Would you write out the listing verbatim and skip every picture in it?

## [Given material]
------------------------------------

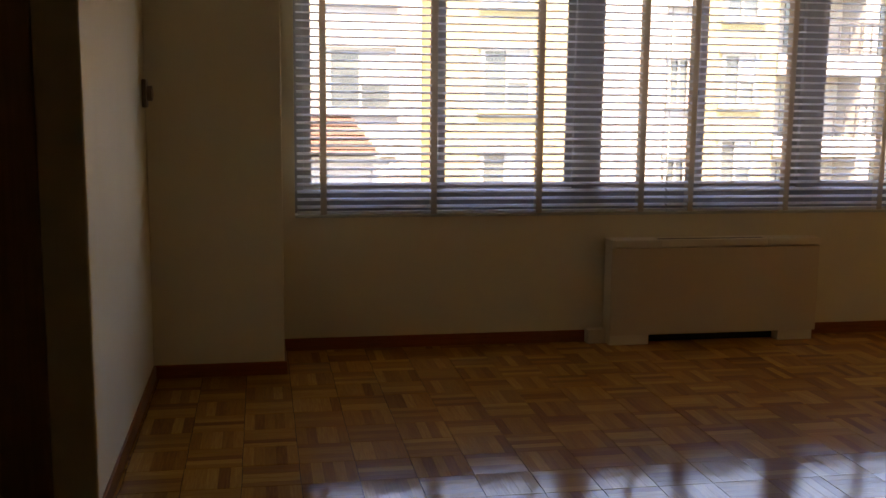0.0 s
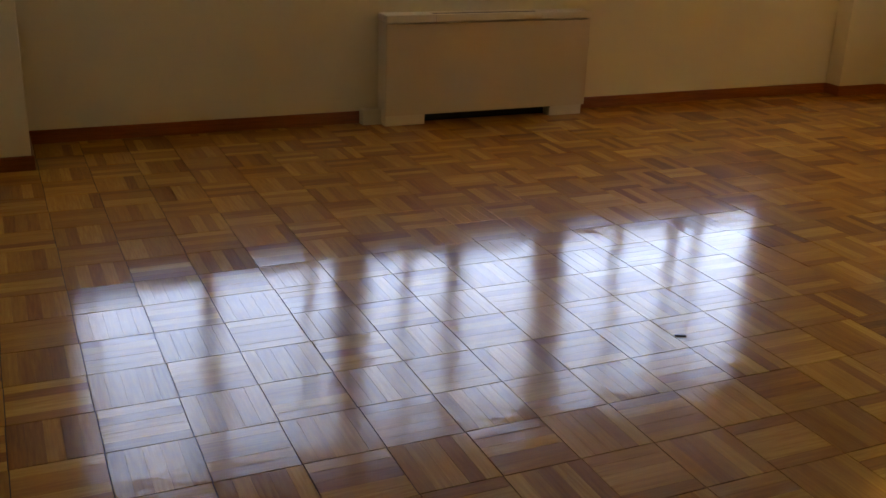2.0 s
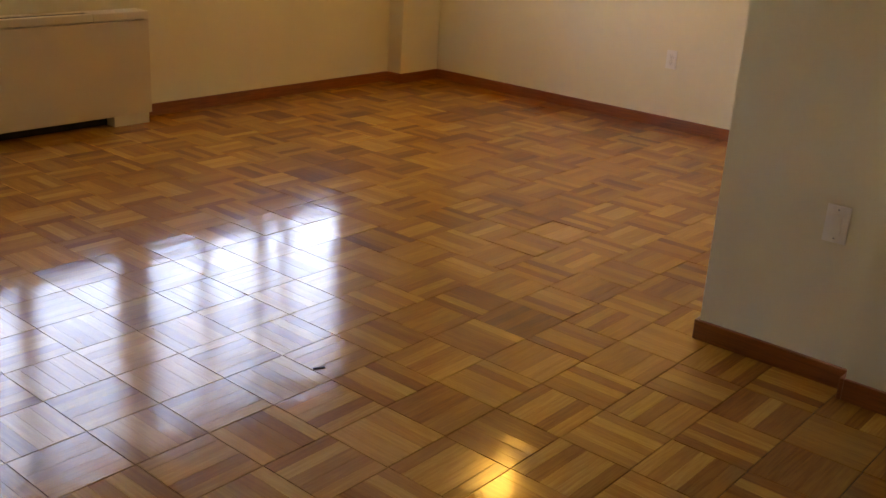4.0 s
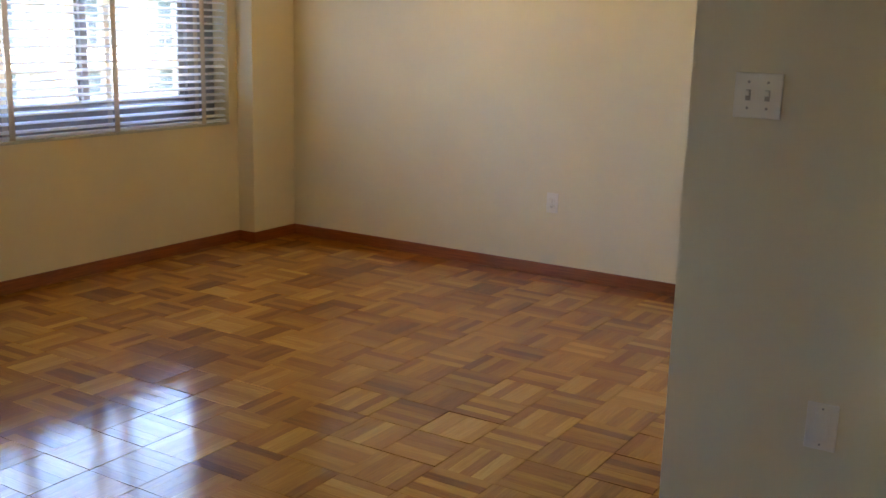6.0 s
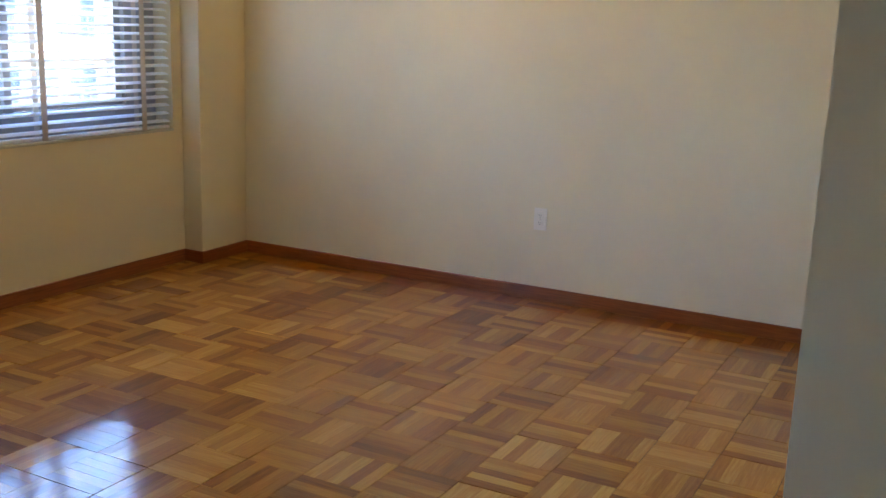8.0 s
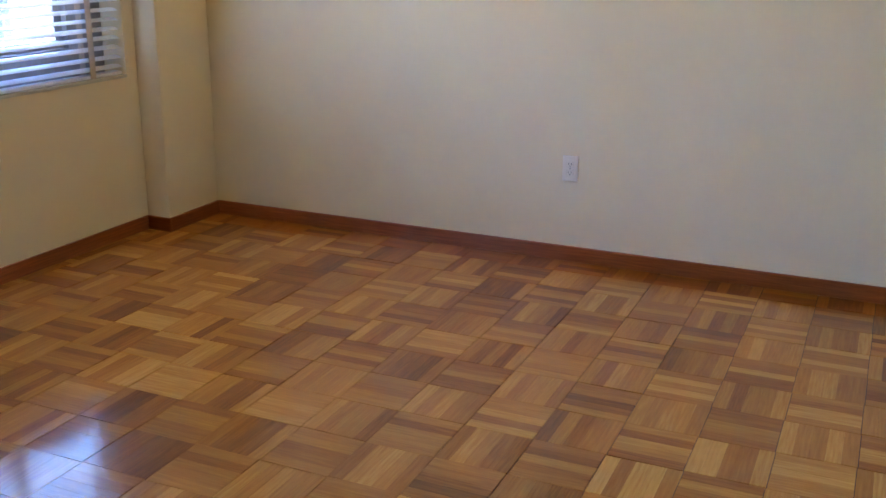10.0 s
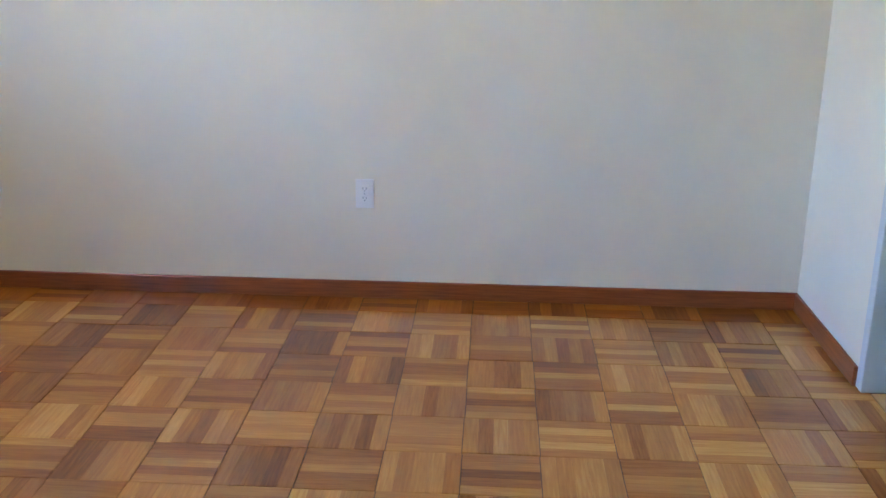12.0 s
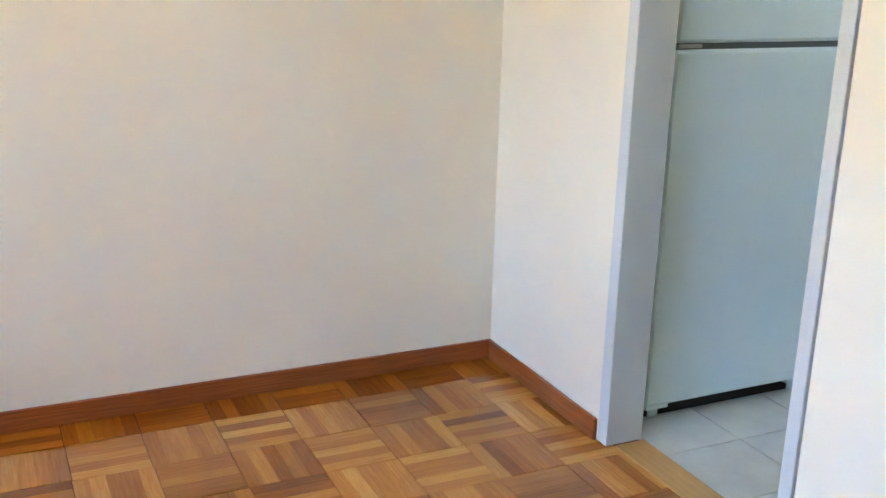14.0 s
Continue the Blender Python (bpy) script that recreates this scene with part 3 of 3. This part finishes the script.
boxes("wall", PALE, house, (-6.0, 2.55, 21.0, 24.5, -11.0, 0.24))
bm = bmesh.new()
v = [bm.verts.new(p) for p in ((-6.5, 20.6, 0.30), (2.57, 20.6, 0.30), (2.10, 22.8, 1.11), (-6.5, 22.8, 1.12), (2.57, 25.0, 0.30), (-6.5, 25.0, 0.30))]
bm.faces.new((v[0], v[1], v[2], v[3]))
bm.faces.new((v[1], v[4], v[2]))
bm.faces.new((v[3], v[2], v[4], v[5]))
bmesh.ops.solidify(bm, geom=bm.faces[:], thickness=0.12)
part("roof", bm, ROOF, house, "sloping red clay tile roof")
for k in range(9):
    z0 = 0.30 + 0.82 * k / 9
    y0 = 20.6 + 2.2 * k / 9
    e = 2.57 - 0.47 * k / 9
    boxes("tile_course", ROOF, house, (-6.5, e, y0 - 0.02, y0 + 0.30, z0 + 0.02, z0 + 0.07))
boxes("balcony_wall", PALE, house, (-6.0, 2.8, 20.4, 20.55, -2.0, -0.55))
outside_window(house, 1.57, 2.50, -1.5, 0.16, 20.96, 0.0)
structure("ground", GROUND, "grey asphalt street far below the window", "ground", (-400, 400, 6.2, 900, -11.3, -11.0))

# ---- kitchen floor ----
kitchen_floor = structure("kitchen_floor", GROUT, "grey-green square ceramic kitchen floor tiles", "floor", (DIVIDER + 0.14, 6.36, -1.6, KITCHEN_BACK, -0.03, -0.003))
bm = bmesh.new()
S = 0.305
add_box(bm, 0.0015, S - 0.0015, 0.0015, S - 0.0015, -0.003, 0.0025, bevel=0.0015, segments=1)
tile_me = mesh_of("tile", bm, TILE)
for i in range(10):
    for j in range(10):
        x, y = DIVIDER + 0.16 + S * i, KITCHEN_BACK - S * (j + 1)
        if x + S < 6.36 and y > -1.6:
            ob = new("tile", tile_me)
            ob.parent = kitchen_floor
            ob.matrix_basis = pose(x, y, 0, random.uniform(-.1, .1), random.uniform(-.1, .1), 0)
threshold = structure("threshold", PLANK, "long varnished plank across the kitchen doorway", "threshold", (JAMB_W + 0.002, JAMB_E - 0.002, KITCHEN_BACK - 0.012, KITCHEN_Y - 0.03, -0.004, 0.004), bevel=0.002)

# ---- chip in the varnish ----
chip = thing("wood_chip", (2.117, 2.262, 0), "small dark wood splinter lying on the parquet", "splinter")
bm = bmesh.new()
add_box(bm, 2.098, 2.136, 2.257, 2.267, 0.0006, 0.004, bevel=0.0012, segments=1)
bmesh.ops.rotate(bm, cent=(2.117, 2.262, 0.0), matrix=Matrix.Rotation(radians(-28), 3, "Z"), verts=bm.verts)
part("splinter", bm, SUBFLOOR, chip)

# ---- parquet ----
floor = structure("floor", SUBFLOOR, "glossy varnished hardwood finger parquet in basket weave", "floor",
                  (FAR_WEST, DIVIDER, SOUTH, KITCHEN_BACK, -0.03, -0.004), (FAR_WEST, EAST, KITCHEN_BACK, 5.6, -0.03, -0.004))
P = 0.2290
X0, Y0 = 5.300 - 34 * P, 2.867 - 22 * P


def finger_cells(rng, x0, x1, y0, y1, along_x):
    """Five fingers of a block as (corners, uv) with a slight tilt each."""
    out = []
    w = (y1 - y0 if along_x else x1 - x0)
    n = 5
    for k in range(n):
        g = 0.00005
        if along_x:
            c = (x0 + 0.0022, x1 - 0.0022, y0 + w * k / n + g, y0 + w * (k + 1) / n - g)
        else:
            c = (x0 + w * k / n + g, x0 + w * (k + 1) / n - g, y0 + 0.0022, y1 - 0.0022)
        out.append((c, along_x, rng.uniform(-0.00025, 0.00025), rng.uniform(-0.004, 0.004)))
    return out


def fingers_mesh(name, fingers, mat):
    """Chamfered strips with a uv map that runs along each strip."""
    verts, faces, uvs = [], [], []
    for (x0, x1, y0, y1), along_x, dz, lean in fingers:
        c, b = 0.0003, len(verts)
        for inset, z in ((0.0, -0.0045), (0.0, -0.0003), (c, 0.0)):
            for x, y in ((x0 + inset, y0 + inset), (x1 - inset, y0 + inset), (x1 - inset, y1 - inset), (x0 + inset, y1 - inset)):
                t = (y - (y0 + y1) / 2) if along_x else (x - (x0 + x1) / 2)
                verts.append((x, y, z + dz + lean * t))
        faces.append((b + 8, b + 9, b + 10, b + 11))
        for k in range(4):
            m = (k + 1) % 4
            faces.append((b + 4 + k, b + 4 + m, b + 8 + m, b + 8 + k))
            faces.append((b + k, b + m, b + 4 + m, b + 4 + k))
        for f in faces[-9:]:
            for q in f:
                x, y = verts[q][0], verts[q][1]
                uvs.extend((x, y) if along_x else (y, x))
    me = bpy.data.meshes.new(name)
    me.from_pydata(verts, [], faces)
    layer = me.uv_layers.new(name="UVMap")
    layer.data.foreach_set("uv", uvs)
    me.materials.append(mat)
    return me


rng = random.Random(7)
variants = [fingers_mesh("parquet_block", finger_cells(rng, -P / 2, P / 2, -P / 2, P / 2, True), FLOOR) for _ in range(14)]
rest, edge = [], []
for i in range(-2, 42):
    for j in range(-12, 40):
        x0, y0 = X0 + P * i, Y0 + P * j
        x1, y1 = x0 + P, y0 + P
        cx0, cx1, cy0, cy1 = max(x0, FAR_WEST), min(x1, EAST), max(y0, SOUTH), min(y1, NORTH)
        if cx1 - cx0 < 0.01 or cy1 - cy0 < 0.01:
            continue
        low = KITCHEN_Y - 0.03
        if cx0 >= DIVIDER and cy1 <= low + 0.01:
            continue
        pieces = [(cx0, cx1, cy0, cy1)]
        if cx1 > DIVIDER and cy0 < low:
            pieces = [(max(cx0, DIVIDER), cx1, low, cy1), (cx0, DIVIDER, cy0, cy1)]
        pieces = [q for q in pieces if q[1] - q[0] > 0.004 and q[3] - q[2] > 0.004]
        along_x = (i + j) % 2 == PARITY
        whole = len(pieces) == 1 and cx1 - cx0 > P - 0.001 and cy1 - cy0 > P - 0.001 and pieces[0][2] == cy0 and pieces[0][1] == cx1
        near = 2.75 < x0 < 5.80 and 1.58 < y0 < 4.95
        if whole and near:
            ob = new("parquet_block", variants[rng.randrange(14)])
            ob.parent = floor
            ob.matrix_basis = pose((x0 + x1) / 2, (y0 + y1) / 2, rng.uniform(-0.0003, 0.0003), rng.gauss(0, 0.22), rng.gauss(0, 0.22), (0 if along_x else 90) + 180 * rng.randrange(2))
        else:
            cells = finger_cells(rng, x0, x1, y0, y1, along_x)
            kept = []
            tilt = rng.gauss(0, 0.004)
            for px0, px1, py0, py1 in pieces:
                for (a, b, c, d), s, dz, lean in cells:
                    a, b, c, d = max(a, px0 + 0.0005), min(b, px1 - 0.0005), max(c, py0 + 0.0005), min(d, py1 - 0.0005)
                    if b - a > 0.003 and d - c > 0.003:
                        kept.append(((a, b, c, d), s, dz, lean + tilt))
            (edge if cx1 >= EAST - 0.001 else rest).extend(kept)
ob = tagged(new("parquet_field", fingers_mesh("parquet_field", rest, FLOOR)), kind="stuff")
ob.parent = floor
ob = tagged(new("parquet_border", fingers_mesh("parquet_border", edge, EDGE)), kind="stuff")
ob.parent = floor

------------------------------------

## [Task answer]
0.0 s
2.0 s
4.0 s
6.0 s
8.0 s
10.0 s
12.0 s
14.0 s
Continue the Blender Python (bpy) script that recreates this scene with part 3 of 3. This part finishes the script.
boxes("wall", PALE, house, (-6.0, 2.55, 21.0, 24.5, -11.0, 0.24))
bm = bmesh.new()
v = [bm.verts.new(p) for p in ((-6.5, 20.6, 0.30), (2.57, 20.6, 0.30), (2.10, 22.8, 1.11), (-6.5, 22.8, 1.12), (2.57, 25.0, 0.30), (-6.5, 25.0, 0.30))]
bm.faces.new((v[0], v[1], v[2], v[3]))
bm.faces.new((v[1], v[4], v[2]))
bm.faces.new((v[3], v[2], v[4], v[5]))
bmesh.ops.solidify(bm, geom=bm.faces[:], thickness=0.12)
part("roof", bm, ROOF, house, "sloping red clay tile roof")
for k in range(9):
    z0 = 0.30 + 0.82 * k / 9
    y0 = 20.6 + 2.2 * k / 9
    e = 2.57 - 0.47 * k / 9
    boxes("tile_course", ROOF, house, (-6.5, e, y0 - 0.02, y0 + 0.30, z0 + 0.02, z0 + 0.07))
boxes("balcony_wall", PALE, house, (-6.0, 2.8, 20.4, 20.55, -2.0, -0.55))
outside_window(house, 1.57, 2.50, -1.5, 0.16, 20.96, 0.0)
structure("ground", GROUND, "grey asphalt street far below the window", "ground", (-400, 400, 6.2, 900, -11.3, -11.0))

# ---- kitchen floor ----
kitchen_floor = structure("kitchen_floor", GROUT, "grey-green square ceramic kitchen floor tiles", "floor", (DIVIDER + 0.14, 6.36, -1.6, KITCHEN_BACK, -0.03, -0.003))
bm = bmesh.new()
S = 0.305
add_box(bm, 0.0015, S - 0.0015, 0.0015, S - 0.0015, -0.003, 0.0025, bevel=0.0015, segments=1)
tile_me = mesh_of("tile", bm, TILE)
for i in range(10):
    for j in range(10):
        x, y = DIVIDER + 0.16 + S * i, KITCHEN_BACK - S * (j + 1)
        if x + S < 6.36 and y > -1.6:
            ob = new("tile", tile_me)
            ob.parent = kitchen_floor
            ob.matrix_basis = pose(x, y, 0, random.uniform(-.1, .1), random.uniform(-.1, .1), 0)
threshold = structure("threshold", PLANK, "long varnished plank across the kitchen doorway", "threshold", (JAMB_W + 0.002, JAMB_E - 0.002, KITCHEN_BACK - 0.012, KITCHEN_Y - 0.03, -0.004, 0.004), bevel=0.002)

# ---- chip in the varnish ----
chip = thing("wood_chip", (2.117, 2.262, 0), "small dark wood splinter lying on the parquet", "splinter")
bm = bmesh.new()
add_box(bm, 2.098, 2.136, 2.257, 2.267, 0.0006, 0.004, bevel=0.0012, segments=1)
bmesh.ops.rotate(bm, cent=(2.117, 2.262, 0.0), matrix=Matrix.Rotation(radians(-28), 3, "Z"), verts=bm.verts)
part("splinter", bm, SUBFLOOR, chip)

# ---- parquet ----
floor = structure("floor", SUBFLOOR, "glossy varnished hardwood finger parquet in basket weave", "floor",
                  (FAR_WEST, DIVIDER, SOUTH, KITCHEN_BACK, -0.03, -0.004), (FAR_WEST, EAST, KITCHEN_BACK, 5.6, -0.03, -0.004))
P = 0.2290
X0, Y0 = 5.300 - 34 * P, 2.867 - 22 * P


def finger_cells(rng, x0, x1, y0, y1, along_x):
    """Five fingers of a block as (corners, uv) with a slight tilt each."""
    out = []
    w = (y1 - y0 if along_x else x1 - x0)
    n = 5
    for k in range(n):
        g = 0.00005
        if along_x:
            c = (x0 + 0.0022, x1 - 0.0022, y0 + w * k / n + g, y0 + w * (k + 1) / n - g)
        else:
            c = (x0 + w * k / n + g, x0 + w * (k + 1) / n - g, y0 + 0.0022, y1 - 0.0022)
        out.append((c, along_x, rng.uniform(-0.00025, 0.00025), rng.uniform(-0.004, 0.004)))
    return out


def fingers_mesh(name, fingers, mat):
    """Chamfered strips with a uv map that runs along each strip."""
    verts, faces, uvs = [], [], []
    for (x0, x1, y0, y1), along_x, dz, lean in fingers:
        c, b = 0.0003, len(verts)
        for inset, z in ((0.0, -0.0045), (0.0, -0.0003), (c, 0.0)):
            for x, y in ((x0 + inset, y0 + inset), (x1 - inset, y0 + inset), (x1 - inset, y1 - inset), (x0 + inset, y1 - inset)):
                t = (y - (y0 + y1) / 2) if along_x else (x - (x0 + x1) / 2)
                verts.append((x, y, z + dz + lean * t))
        faces.append((b + 8, b + 9, b + 10, b + 11))
        for k in range(4):
            m = (k + 1) % 4
            faces.append((b + 4 + k, b + 4 + m, b + 8 + m, b + 8 + k))
            faces.append((b + k, b + m, b + 4 + m, b + 4 + k))
        for f in faces[-9:]:
            for q in f:
                x, y = verts[q][0], verts[q][1]
                uvs.extend((x, y) if along_x else (y, x))
    me = bpy.data.meshes.new(name)
    me.from_pydata(verts, [], faces)
    layer = me.uv_layers.new(name="UVMap")
    layer.data.foreach_set("uv", uvs)
    me.materials.append(mat)
    return me


rng = random.Random(7)
variants = [fingers_mesh("parquet_block", finger_cells(rng, -P / 2, P / 2, -P / 2, P / 2, True), FLOOR) for _ in range(14)]
rest, edge = [], []
for i in range(-2, 42):
    for j in range(-12, 40):
        x0, y0 = X0 + P * i, Y0 + P * j
        x1, y1 = x0 + P, y0 + P
        cx0, cx1, cy0, cy1 = max(x0, FAR_WEST), min(x1, EAST), max(y0, SOUTH), min(y1, NORTH)
        if cx1 - cx0 < 0.01 or cy1 - cy0 < 0.01:
            continue
        low = KITCHEN_Y - 0.03
        if cx0 >= DIVIDER and cy1 <= low + 0.01:
            continue
        pieces = [(cx0, cx1, cy0, cy1)]
        if cx1 > DIVIDER and cy0 < low:
            pieces = [(max(cx0, DIVIDER), cx1, low, cy1), (cx0, DIVIDER, cy0, cy1)]
        pieces = [q for q in pieces if q[1] - q[0] > 0.004 and q[3] - q[2] > 0.004]
        along_x = (i + j) % 2 == PARITY
        whole = len(pieces) == 1 and cx1 - cx0 > P - 0.001 and cy1 - cy0 > P - 0.001 and pieces[0][2] == cy0 and pieces[0][1] == cx1
        near = 2.75 < x0 < 5.80 and 1.58 < y0 < 4.95
        if whole and near:
            ob = new("parquet_block", variants[rng.randrange(14)])
            ob.parent = floor
            ob.matrix_basis = pose((x0 + x1) / 2, (y0 + y1) / 2, rng.uniform(-0.0003, 0.0003), rng.gauss(0, 0.22), rng.gauss(0, 0.22), (0 if along_x else 90) + 180 * rng.randrange(2))
        else:
            cells = finger_cells(rng, x0, x1, y0, y1, along_x)
            kept = []
            tilt = rng.gauss(0, 0.004)
            for px0, px1, py0, py1 in pieces:
                for (a, b, c, d), s, dz, lean in cells:
                    a, b, c, d = max(a, px0 + 0.0005), min(b, px1 - 0.0005), max(c, py0 + 0.0005), min(d, py1 - 0.0005)
                    if b - a > 0.003 and d - c > 0.003:
                        kept.append(((a, b, c, d), s, dz, lean + tilt))
            (edge if cx1 >= EAST - 0.001 else rest).extend(kept)
ob = tagged(new("parquet_field", fingers_mesh("parquet_field", rest, FLOOR)), kind="stuff")
ob.parent = floor
ob = tagged(new("parquet_border", fingers_mesh("parquet_border", edge, EDGE)), kind="stuff")
ob.parent = floor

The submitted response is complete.